An early chilling scene sets the theme and tone of the entire film when a traitor is caught after having sold information to the Germans. The team moves into a dilapidated house where they typically carry out their executions but then realize that some new neighbors have actually moved in next door. Gerbier suggests a gun but Le Masque says it’s too noisy. One suggests a knife but they don't have one. Gerbier finally says, “Get the towel in the kitchen," and this execution scene is simultaneously one of the most understated (the act is done just off-camera) and merciless of its kind ever put on film.

The whole movie is like that, shot in atmospheric, chilling blue colors, and Melville avoids every temptation to show anything explicit or rev up the action. There are tortures at the hands of Nazis but we only see the results. When Gerbier escapes, he takes out an officer so swiftly that we can hardly believe it when it happens. And there is no grand ensuing chase but just him running haphazardly, which only adds to our apprehension that he may be captured.

All of these strands lead to two scenes where people make crucial existential life or death decisions. One involves a captured fighter being given the choice by the Nazis to stand and be shot by machine gun or try to make a run for it to climb up a far wall and stay their execution. What crueler hangman is there than one who gives the choice to die or simply stay another day to die?

The other I won’t reveal other than to say that it raises crucial moral and political questions. Should rigid ideals be made so lofty that they supersede all human compassion and empathy? Must resistance against a political regime involve compromising one's own ethical values and principles? We feel excruciating pain for these characters as they decide these questions for the security of their small resistance group within their losing battle against a larger enemy and a government that has officially surrendered to it.
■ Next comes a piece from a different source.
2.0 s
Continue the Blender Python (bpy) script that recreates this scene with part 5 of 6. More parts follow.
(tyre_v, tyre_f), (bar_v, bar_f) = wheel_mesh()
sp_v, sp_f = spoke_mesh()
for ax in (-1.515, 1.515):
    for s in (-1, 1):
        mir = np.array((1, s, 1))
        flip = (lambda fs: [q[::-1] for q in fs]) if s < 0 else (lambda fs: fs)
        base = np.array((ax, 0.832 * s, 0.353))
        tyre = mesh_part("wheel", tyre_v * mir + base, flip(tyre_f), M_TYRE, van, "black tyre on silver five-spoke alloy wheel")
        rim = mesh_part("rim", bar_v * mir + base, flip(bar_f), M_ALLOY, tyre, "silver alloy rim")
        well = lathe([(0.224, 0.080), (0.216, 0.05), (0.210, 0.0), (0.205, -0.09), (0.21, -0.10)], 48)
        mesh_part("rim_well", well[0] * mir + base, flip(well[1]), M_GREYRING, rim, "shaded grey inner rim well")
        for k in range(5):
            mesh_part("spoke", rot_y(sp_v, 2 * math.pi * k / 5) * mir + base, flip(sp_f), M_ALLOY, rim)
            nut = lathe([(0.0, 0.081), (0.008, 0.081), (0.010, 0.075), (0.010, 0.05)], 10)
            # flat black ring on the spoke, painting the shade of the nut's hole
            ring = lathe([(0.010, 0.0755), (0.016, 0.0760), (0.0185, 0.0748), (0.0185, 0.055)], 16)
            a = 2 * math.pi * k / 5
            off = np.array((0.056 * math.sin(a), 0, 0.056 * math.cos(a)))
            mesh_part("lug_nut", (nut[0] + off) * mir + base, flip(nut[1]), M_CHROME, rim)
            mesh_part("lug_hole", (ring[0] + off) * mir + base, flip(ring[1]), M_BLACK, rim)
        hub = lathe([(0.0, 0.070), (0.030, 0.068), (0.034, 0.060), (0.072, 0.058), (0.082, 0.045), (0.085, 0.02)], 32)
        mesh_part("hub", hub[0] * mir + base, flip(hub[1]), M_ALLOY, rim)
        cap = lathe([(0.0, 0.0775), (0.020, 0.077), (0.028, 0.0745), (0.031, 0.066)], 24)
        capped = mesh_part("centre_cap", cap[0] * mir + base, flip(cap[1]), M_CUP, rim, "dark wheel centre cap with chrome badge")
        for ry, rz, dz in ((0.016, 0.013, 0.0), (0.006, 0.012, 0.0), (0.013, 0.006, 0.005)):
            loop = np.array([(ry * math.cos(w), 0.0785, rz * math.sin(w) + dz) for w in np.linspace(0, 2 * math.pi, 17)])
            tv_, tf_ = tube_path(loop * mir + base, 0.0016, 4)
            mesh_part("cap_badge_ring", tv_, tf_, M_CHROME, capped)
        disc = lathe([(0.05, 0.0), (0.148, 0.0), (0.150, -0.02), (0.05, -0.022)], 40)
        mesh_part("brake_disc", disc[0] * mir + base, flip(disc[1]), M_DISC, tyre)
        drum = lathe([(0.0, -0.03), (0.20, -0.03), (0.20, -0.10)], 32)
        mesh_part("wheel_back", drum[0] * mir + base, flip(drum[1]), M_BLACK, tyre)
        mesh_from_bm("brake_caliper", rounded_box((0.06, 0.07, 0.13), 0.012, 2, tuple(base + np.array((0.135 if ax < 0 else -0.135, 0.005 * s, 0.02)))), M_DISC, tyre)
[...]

Army of Shadows, which Melville adapted from a novel by Joseph Kessel, marked one of the last movies to come out of the French New Wave movement. The film was lambasted upon its release because it was considered Gaullist at a time where animosity against De Gaulle was at its peak. It is only now that Melville’s works are gradually being ranked as some of the greatest films in world cinema and that he is duly recognized with the likes of Jean-Luc Godard, Francois Truffaut, and Louis Malle.

In an age where movies are all about putting money and visual effects on the screen, I would like to think that modern day audiences still have the patience for a resonant movie like Army of Shadows. The most brilliant quality of the movie is its ability to wait. Wait and wait with the increasing realization that there may be no rewards to reap within the fighters’ efforts. We the viewers, as powerless witnesses, simply hope that we never face the dire situations the characters face. But sadly there are some who still do.